Overcoming These Challenges
- Prioritize Key Controls: Focus on high-risk areas first and implement essential controls before expanding.
- Foster a Culture of Transparency: Emphasize that financial controls protect both the company and its employees, fostering a positive attitude toward compliance.
- Leverage Technology: Utilize accounting and auditing software to automate and simplify control processes, reducing human error and administrative burdens.
6. The Role of Technology in Financial Controls
In today’s digital world, technology plays a significant role in enhancing financial controls. Automation, data analytics, and advanced accounting software enable businesses to monitor financial transactions more effectively, reduce errors, and increase efficiency.

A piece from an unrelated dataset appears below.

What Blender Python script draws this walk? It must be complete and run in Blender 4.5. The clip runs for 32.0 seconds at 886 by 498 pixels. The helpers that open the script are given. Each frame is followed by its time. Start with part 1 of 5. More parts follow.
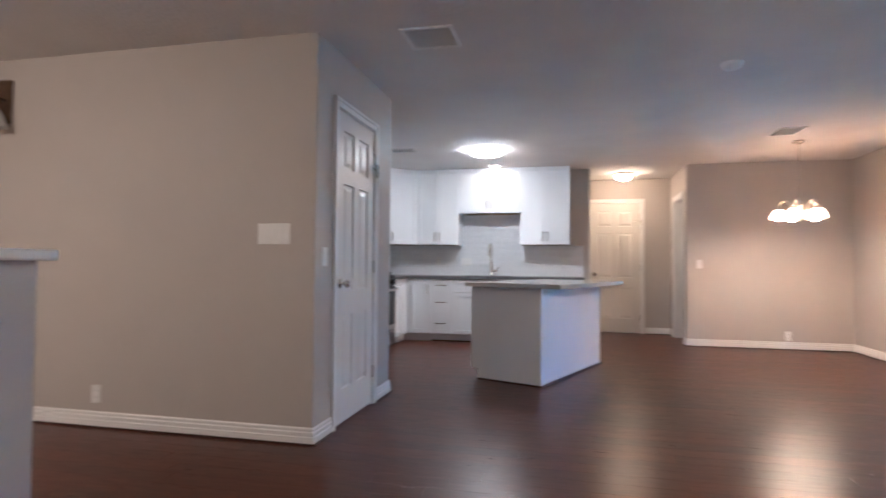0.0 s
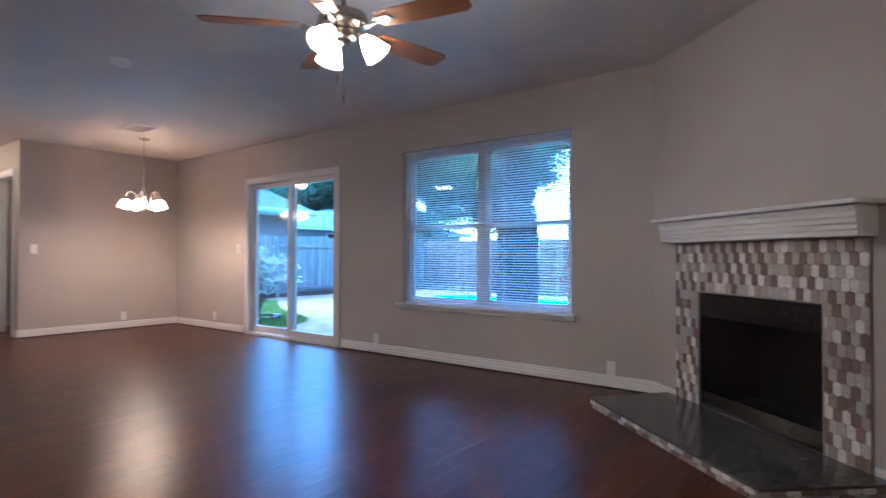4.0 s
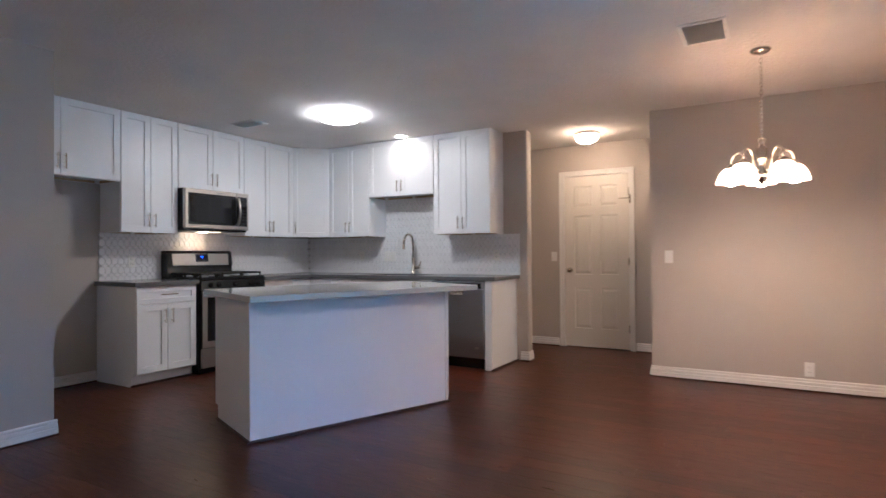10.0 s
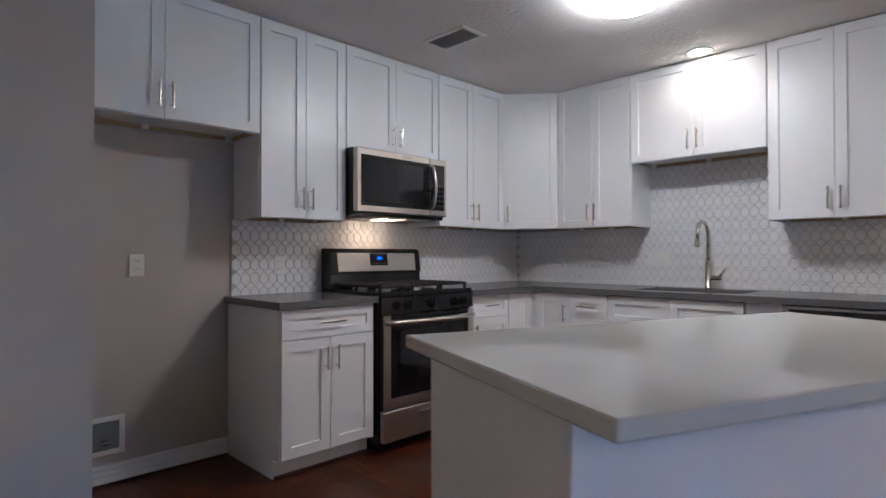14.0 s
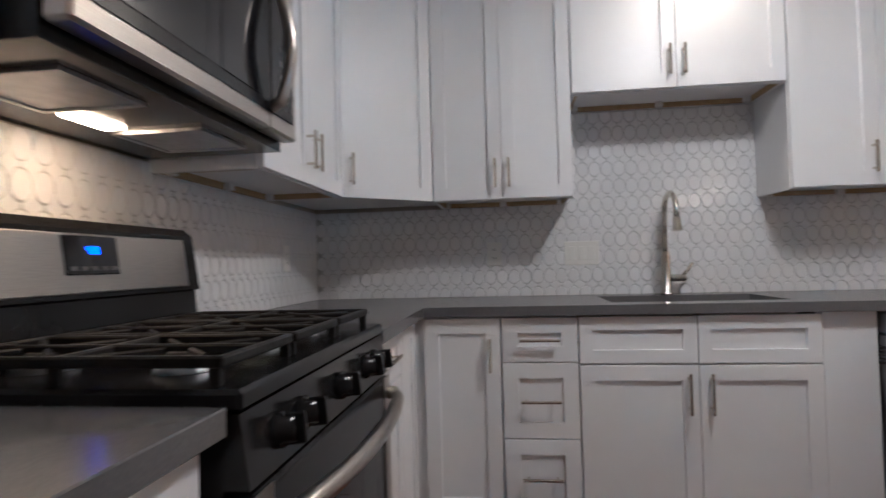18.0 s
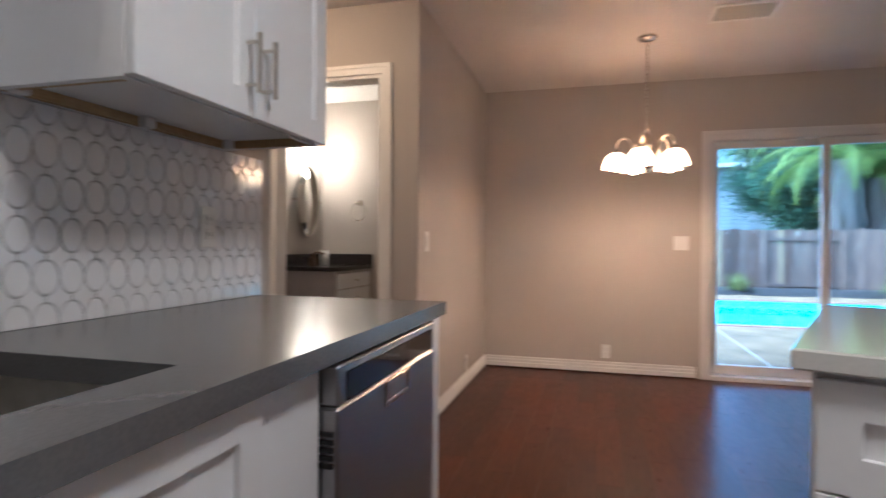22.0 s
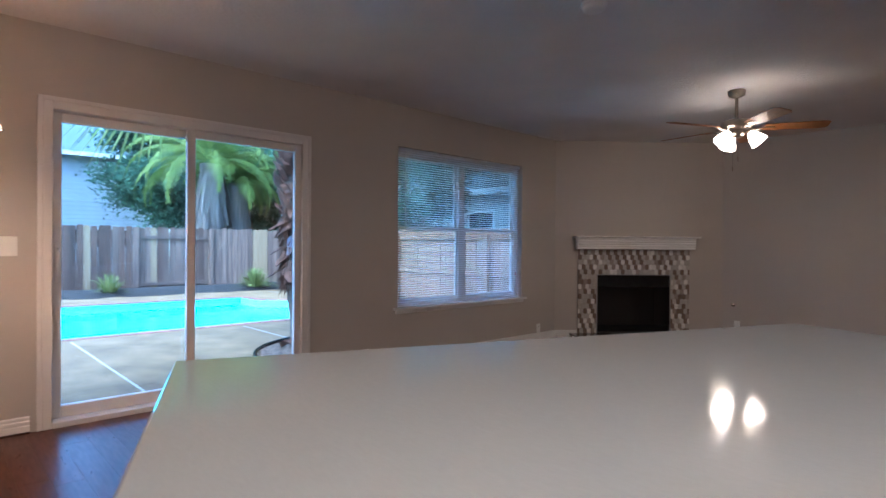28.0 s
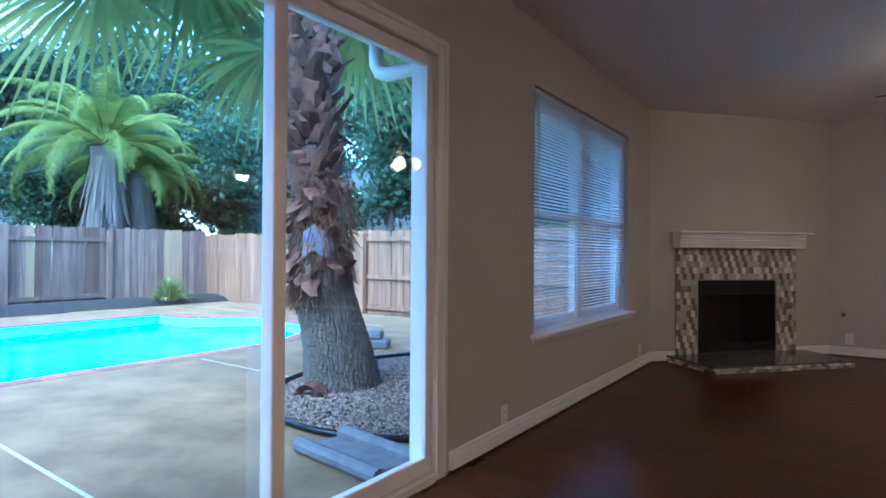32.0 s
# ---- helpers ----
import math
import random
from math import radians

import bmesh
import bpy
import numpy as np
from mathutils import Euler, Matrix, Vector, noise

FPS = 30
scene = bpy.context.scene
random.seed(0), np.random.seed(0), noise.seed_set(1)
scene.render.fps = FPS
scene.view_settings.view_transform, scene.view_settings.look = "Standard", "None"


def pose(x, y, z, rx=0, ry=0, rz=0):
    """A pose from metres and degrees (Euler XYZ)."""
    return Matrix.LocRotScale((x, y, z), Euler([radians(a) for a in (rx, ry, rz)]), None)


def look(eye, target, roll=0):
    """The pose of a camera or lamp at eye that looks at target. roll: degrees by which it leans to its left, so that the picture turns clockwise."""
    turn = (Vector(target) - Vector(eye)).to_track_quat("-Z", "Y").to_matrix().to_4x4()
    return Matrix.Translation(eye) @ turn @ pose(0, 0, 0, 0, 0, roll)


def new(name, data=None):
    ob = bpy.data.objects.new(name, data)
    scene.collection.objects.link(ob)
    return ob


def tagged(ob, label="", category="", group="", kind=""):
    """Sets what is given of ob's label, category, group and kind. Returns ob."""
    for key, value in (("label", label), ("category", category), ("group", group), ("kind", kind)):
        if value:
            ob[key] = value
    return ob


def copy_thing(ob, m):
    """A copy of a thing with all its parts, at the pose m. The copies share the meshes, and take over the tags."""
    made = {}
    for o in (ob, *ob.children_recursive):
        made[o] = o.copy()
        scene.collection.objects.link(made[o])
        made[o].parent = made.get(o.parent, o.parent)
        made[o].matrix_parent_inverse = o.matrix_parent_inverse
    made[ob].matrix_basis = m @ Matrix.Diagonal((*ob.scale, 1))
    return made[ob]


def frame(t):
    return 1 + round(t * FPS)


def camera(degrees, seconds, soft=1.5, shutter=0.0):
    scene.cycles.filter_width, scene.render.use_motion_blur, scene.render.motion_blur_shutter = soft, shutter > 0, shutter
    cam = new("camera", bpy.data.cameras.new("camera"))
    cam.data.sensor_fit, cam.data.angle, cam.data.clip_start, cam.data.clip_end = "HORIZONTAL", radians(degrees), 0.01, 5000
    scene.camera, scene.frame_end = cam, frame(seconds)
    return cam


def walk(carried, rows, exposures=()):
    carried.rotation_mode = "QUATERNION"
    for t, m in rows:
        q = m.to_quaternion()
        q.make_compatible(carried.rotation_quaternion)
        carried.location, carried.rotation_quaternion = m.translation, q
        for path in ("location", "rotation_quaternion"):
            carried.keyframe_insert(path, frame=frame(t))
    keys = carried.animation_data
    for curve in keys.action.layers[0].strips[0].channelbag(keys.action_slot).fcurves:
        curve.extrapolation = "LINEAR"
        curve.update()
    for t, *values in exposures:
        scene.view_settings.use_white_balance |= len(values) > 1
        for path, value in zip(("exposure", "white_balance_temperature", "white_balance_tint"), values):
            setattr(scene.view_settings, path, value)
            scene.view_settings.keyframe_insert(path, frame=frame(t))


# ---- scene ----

Benefits of Using Technology for Financial Controls
- Reduced Manual Errors: Automated systems minimize human error and ensure accurate record-keeping.
- Real-Time Monitoring: Financial software allows companies to track transactions and cash flow in real time, making it easier to detect and prevent fraud.
- Data Analytics: Analytics tools can identify trends, anomalies, and potential risks, aiding in predictive financial management.
Popular financial tools, such as ERP systems and accounting software like QuickBooks, Xero, and SAP, offer features for secure data management, compliance tracking, and automated reconciliations, making it easier for organizations to maintain robust financial controls.
7. Real-World Examples of Effective Financial Controls
Real-world case studies illustrate the importance and effectiveness of financial controls. Here are two examples:
a. Enron and the Importance of Financial Transparency
The collapse of Enron Corporation in 2001 is a notorious example of a company lacking adequate financial controls, resulting in one of the largest accounting scandals in history. The case highlighted the importance of transparency, regulatory compliance, and external audits.
b. Walmart’s Inventory Control Systems
Walmart’s advanced inventory control and auditing processes allow the company to manage one of the world’s most complex supply chains efficiently. Through automated systems and strict inventory checks, Walmart controls costs, avoids waste, and maintains accurate financial reporting.
Conclusion
Implementing financial controls is a proactive step toward maintaining financial integrity and achieving business sustainability. From preventing fraud to enhancing data accuracy, financial controls enable organizations to manage resources more effectively and stay compliant with regulations. Although challenges exist, a structured approach and the right technology can simplify the process, providing a reliable foundation for financial growth and success.